A couple of years ago it was time to clean up the list of bikes again. I decided to keep the gravel bike and the Merckx. We were moving back to California and I knew the roads and trails there and thought those would be the best options. I sold the red orange and yellow Cannondale road bike and the blue with white flames mountain bike. It was a bit emotional doing that as I’d had them for so many years and had so many memorable rides on them.

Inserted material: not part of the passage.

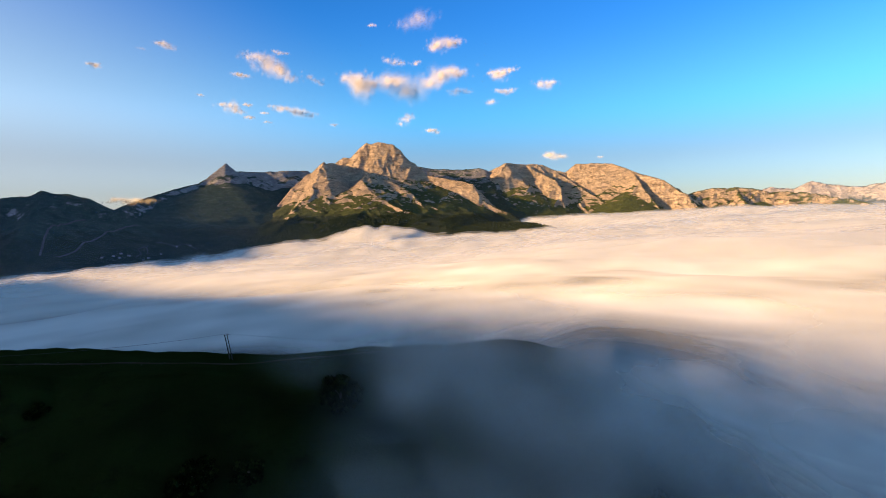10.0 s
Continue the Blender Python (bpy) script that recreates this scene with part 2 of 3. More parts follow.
def part(name, bm, material, parent, label=""):
    me = bpy.data.meshes.new(name)
    bm.to_mesh(me)
    bm.free()
    me.materials.append(material)
    ob = new(name, me)
    ob.parent = parent
    return tagged(ob, label)


def ridge_height(X, Y, ridges):
    """The height of land that falls away from its ridges, and the distance to the ridge that rules there.
    A ridge: its points, the slope on its left and on its right as one walks along it, the width of the steep part, the slope beyond."""
    best, near = np.full(X.shape, -1e4), np.full(X.shape, 1e4)
    for pts, left, right, knee, gentle in ridges:
        for (ax, ay, az), (bx, by, bz) in zip(pts[:-1], pts[1:]):
            vx, vy = bx - ax, by - ay
            t = np.clip(((X - ax) * vx + (Y - ay) * vy) / (vx * vx + vy * vy), 0, 1)
            ox, oy = X - ax - t * vx, Y - ay - t * vy
            d = np.hypot(ox, oy)
            lean = np.clip((vx * oy - vy * ox) / (np.maximum(d, 1e-3) * math.hypot(vx, vy)), -1, 1)
            steep = right + (left - right) * (0.5 + 0.5 * lean)
            h = az + (bz - az) * t - steep * np.minimum(d, knee) - gentle * np.maximum(d - knee, 0)
            near = np.where(h > best, d, near)
            best = np.maximum(best, h)
    return best, near


def forest(owner, X, Y, H, spec, seed):
    """A wood of many small uneven crowns standing on the lower slopes."""
    count, (x0, x1), (y0, y1), top = spec
    rng = np.random.RandomState(seed)
    px, py = rng.uniform(x0, x1, count * 4), rng.uniform(y0, y1, count * 4)
    step = X[0, 1] - X[0, 0]
    pz = H[np.clip(((py - Y[0, 0]) / step).astype(int), 0, H.shape[0] - 1), np.clip(((px - X[0, 0]) / step).astype(int), 0, H.shape[1] - 1)]
    line = top + fbm(px, py, 260, 4, 91) * 55
    ok = (pz < line) & (pz > -215) & (fbm(px, py, 120, 3, 93) > -0.45)
    px, py, pz = px[ok][:count], py[ok][:count], pz[ok][:count]
    bm = bmesh.new()
    bmesh.ops.create_icosphere(bm, subdivisions=1, radius=1.0)
    base = np.array([v.co for v in bm.verts])
    tris = np.array([[v.index for v in f.verts] for f in bm.faces])
    bm.free()
    n, m = len(px), len(base)
    wide, tall = rng.uniform(4.5, 8.5, n), rng.uniform(4.5, 7.5, n)
    co = base[None] * rng.uniform(0.75, 1.2, (n, m, 1))
    co = co * np.stack([wide, wide, tall], -1)[:, None] + np.stack([px, py, pz + tall * 0.4], -1)[:, None]
    me = bpy.data.meshes.new("forest")
    me.from_pydata(co.reshape(-1, 3), [], (tris[None] + (np.arange(n) * m)[:, None, None]).reshape(-1, 3))
    me.materials.append(mat_leaves)
    ob = new("forest", me)
    ob.parent = owner
    return tagged(ob, "dark green wood on the lower slope", kind="stuff")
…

After a year or so in California, I was itching for a mountain bike again. The gravel bike was fine but I missed the abilities of a full blown mountain bike. I started searching for a nice used bike and found a used Kestrel carbon mountain bike nearby. It had a cracked rear wheel and the handlebar was a bit uncomfortable but other than that appeared in decent shape. I bought it, got a new rear wheel, handlebar and upgraded the components. I found a great sale on them so why not! This bike was a find as I found it can follow single track like magic! This is my favorite mountain bike that I have owned, by far! It handles like magic, rides well, climbs well, descends well, is light and reliable. Plus, it’s a pretty bike, black with red highlights. The last bike I acquired and it some ways, it may be the best. Because of how it rides and it was such a screaming deal.

There you have it, a very long winded review of all the bikes I’ve owned or still own. I have spent many, many hours on these bikes covering untold miles. Through it all I’ve had a lifetime of adventure and great times both alone, with friends and meeting new friends. I’ve ridden in places that would take you breath away because of their beauty and I’ve ridden in other places that aren’t so nice. All those places told a story though, just waiting to be discovered. Time to quit typing and go discover some more!